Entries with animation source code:

....

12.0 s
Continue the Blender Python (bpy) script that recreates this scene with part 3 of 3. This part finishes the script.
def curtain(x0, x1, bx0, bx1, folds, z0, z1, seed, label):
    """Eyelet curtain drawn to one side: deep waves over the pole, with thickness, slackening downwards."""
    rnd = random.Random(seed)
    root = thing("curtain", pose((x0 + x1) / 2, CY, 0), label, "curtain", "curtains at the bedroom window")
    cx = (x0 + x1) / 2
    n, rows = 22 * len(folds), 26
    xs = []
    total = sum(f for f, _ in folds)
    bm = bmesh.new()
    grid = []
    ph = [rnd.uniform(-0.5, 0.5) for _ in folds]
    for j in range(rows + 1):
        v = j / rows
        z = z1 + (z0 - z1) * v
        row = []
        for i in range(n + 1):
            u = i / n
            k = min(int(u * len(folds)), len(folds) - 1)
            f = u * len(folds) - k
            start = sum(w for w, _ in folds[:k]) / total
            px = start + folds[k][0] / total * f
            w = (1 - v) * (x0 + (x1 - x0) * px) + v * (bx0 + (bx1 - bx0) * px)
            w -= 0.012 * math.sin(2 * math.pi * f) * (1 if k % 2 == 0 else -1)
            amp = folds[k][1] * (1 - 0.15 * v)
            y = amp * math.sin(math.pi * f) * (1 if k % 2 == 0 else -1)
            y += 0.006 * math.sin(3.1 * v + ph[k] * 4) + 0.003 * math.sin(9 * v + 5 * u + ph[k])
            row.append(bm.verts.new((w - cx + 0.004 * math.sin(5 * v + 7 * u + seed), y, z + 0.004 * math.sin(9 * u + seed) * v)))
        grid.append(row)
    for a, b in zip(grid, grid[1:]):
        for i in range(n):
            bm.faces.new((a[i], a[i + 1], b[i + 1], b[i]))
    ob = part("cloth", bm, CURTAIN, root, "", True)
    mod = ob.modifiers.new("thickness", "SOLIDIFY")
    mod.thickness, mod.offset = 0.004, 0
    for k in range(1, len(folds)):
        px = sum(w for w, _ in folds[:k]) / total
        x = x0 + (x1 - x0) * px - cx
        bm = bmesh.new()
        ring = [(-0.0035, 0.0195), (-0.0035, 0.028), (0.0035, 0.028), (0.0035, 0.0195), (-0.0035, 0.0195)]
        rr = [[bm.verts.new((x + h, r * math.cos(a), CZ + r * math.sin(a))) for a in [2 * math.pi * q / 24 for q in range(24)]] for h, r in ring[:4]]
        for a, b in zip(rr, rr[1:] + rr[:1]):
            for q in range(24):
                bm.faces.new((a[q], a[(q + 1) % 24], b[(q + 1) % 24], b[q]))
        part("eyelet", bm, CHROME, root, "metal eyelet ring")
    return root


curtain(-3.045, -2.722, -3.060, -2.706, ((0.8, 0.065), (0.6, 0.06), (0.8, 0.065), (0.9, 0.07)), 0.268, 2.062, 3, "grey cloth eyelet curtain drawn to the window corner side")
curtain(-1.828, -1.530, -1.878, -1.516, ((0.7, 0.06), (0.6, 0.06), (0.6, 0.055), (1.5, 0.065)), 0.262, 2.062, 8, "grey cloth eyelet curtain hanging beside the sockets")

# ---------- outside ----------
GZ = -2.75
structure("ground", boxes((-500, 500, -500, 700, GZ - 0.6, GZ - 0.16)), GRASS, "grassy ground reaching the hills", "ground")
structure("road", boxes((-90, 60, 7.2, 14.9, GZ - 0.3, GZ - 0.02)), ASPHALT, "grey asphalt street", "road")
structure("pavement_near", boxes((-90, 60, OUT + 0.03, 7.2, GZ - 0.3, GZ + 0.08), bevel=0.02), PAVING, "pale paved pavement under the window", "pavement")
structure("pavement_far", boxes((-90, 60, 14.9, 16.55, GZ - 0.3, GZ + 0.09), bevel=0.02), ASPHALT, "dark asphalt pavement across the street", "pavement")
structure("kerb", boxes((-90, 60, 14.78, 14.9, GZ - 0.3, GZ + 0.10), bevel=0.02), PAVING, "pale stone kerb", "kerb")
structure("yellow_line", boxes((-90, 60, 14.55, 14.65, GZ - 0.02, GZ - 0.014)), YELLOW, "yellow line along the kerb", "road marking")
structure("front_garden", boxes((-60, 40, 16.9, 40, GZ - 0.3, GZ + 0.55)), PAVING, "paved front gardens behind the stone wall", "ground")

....

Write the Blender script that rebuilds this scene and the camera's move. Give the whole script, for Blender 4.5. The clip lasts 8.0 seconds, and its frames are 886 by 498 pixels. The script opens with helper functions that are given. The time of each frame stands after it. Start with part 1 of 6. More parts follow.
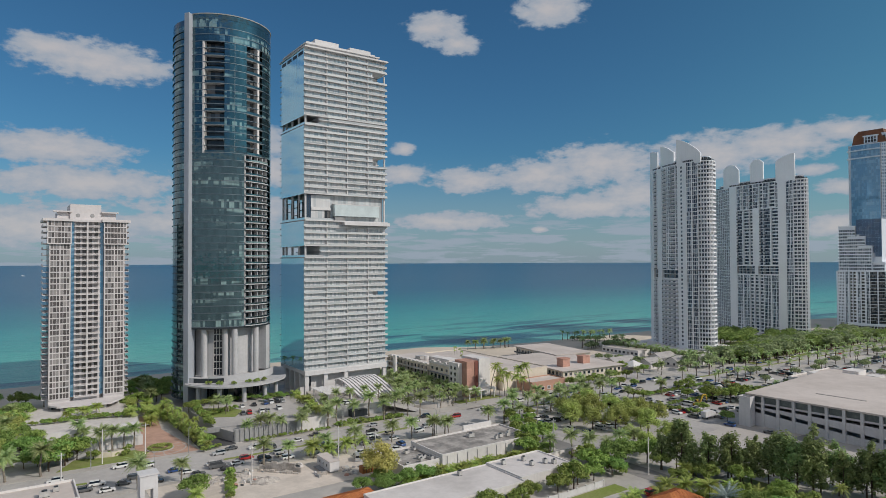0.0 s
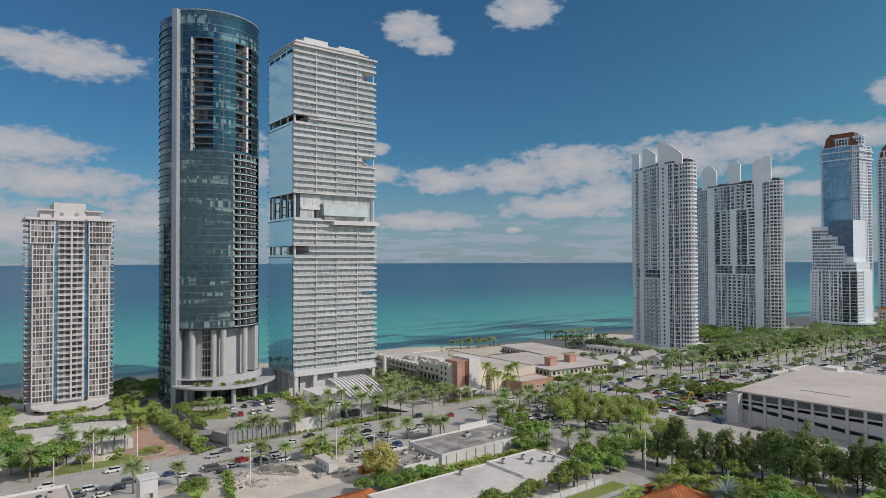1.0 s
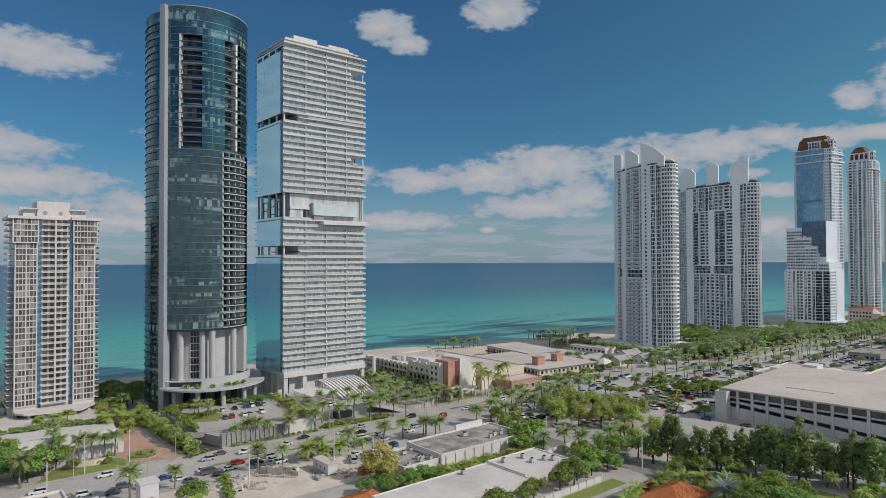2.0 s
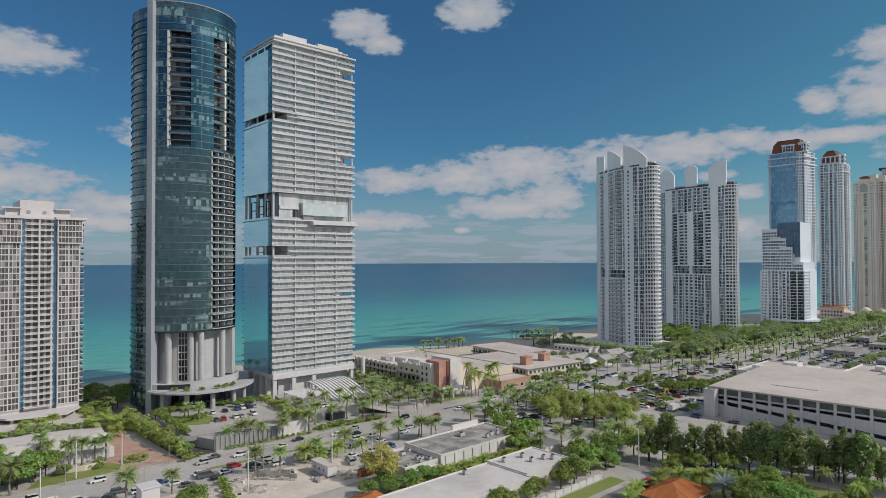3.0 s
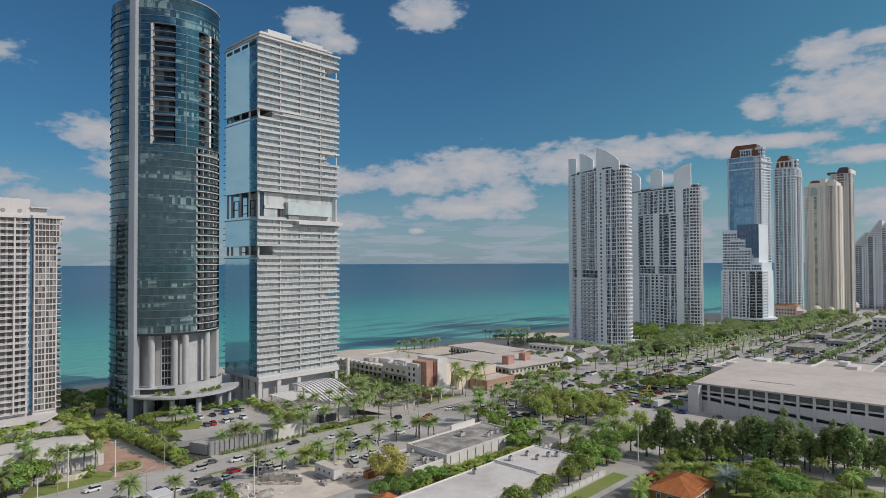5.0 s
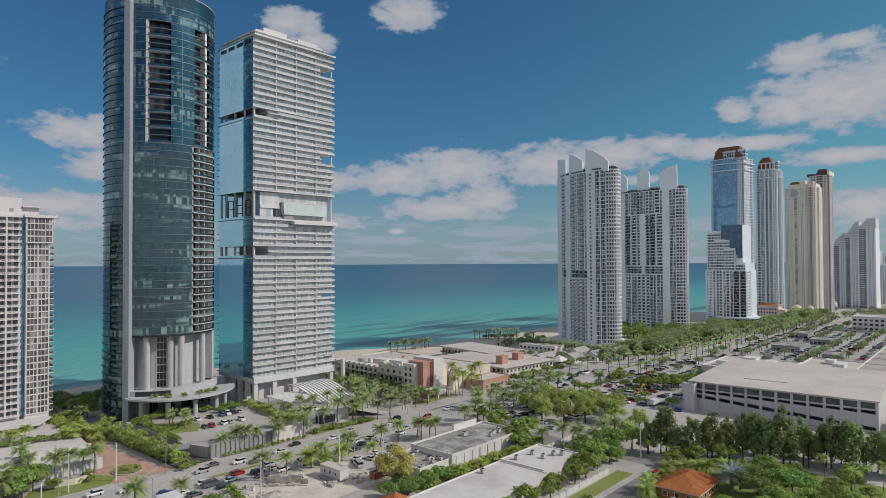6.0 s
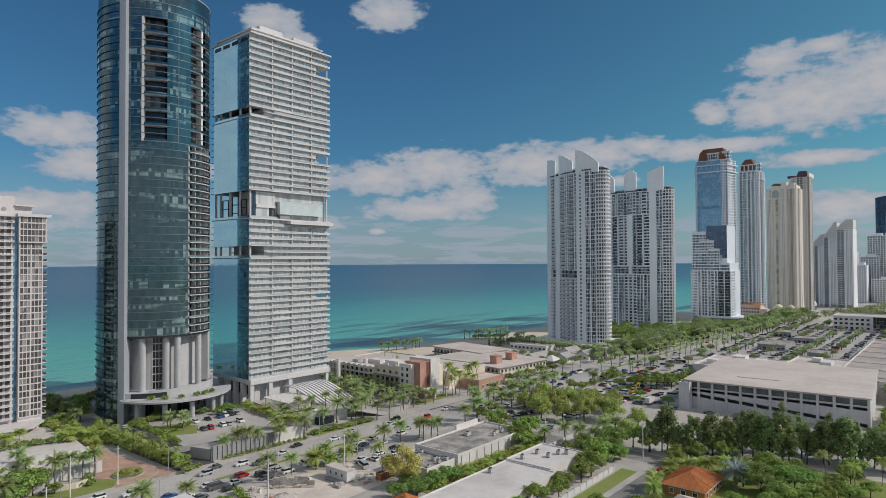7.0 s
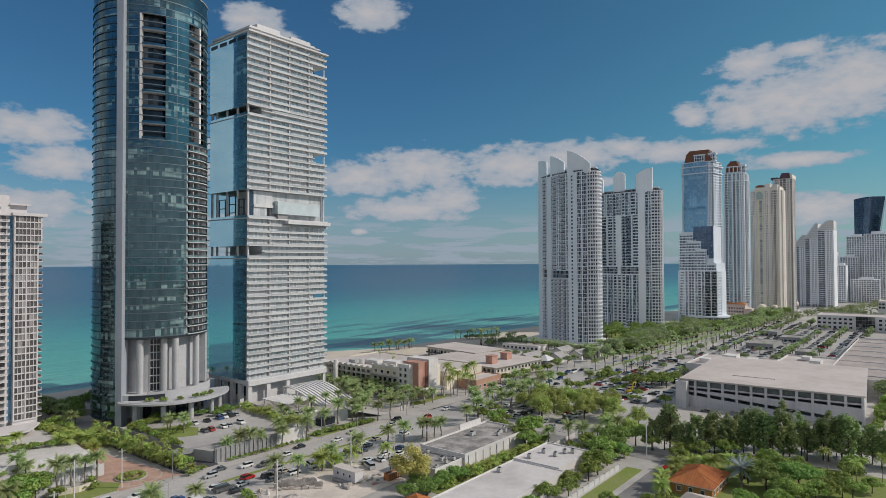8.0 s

....

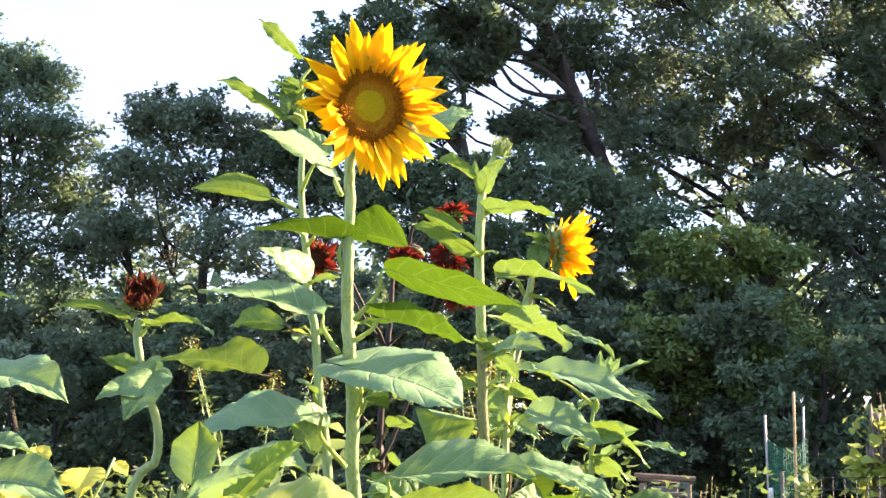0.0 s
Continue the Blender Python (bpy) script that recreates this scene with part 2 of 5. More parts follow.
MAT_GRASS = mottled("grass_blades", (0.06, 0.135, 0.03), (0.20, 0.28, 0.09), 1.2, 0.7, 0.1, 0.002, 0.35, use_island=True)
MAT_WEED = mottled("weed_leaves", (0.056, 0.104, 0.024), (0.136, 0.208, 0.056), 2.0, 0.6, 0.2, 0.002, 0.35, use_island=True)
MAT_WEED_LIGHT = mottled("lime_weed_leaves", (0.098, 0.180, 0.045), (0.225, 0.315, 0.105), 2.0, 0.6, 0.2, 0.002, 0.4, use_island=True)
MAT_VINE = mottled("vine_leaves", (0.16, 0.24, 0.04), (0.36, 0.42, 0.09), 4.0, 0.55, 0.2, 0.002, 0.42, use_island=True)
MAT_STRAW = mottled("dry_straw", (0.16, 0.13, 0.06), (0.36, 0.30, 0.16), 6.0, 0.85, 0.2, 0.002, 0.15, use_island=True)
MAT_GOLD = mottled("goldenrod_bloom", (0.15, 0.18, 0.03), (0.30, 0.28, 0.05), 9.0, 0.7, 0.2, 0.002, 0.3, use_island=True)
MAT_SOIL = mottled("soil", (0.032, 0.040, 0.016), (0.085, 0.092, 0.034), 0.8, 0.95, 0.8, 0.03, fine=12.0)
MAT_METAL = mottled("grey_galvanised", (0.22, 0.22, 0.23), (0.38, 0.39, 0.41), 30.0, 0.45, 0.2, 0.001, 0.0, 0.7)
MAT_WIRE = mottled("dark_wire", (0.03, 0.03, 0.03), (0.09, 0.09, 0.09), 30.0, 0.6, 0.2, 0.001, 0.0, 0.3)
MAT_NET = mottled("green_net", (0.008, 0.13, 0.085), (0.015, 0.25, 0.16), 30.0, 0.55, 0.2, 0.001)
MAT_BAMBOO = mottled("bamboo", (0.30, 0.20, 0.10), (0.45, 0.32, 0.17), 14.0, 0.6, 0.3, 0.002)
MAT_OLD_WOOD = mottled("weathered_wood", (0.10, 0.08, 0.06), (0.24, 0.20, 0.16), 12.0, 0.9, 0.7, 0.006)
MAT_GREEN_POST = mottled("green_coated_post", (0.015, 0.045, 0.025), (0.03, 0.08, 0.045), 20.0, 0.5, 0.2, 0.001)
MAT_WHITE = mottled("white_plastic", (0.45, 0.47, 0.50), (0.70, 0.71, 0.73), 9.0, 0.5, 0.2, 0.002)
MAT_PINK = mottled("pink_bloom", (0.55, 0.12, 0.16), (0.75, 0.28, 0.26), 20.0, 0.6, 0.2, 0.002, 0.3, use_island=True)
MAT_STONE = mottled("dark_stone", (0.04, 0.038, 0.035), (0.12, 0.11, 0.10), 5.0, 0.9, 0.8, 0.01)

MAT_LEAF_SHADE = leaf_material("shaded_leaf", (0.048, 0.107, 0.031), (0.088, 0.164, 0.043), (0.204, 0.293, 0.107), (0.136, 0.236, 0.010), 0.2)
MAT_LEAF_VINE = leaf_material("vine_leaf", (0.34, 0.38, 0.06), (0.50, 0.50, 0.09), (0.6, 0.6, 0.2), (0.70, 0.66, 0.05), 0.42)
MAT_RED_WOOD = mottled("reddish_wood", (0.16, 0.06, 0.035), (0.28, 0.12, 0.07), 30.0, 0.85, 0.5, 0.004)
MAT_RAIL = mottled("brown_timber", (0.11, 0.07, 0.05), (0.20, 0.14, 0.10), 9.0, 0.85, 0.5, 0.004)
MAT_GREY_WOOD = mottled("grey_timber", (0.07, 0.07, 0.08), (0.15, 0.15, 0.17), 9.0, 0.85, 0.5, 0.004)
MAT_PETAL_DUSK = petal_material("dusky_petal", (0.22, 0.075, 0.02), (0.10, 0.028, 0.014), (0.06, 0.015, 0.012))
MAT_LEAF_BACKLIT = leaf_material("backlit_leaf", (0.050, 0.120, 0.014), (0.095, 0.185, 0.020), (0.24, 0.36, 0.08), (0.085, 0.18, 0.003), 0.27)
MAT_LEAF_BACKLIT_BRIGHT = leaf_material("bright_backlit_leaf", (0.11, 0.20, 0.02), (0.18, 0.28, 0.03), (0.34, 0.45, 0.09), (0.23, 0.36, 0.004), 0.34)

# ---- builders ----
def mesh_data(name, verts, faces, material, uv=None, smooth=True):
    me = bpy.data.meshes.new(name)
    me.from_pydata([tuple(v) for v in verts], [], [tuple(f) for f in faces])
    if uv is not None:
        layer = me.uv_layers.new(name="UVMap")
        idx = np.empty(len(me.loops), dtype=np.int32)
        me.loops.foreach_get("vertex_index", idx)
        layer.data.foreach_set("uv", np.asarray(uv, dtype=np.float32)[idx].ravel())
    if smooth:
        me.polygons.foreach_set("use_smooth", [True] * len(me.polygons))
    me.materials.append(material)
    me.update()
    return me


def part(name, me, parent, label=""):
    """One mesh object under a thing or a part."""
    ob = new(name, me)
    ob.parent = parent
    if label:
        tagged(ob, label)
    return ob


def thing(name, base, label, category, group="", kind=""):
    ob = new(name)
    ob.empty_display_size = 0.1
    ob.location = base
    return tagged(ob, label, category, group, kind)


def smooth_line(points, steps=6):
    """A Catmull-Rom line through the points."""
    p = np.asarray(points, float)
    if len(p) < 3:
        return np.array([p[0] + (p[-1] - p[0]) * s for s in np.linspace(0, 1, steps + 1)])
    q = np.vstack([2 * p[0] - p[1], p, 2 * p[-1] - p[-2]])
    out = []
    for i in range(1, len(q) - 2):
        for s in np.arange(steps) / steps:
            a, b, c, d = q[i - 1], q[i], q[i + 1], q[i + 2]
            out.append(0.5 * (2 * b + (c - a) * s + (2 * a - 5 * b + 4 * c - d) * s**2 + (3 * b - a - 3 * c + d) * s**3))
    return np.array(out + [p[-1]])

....

* Exercise goal *
Pull out each line holding the string "part".

* Response to this exercise *
Continue the Blender Python (bpy) script that recreates this scene with part 3 of 3. This part finishes the script.
    ob = part("cloth", bm, CURTAIN, root, "", True)
        part("eyelet", bm, CHROME, root, "metal eyelet ring")
Write the Blender script that rebuilds this scene and the camera's move. Give the whole script, for Blender 4.5. The clip lasts 8.0 seconds, and its frames are 886 by 498 pixels. The script opens with helper functions that are given. The time of each frame stands after it. Start with part 1 of 6. More parts follow.
Continue the Blender Python (bpy) script that recreates this scene with part 2 of 5. More parts follow.
def part(name, me, parent, label=""):
    """One mesh object under a thing or a part."""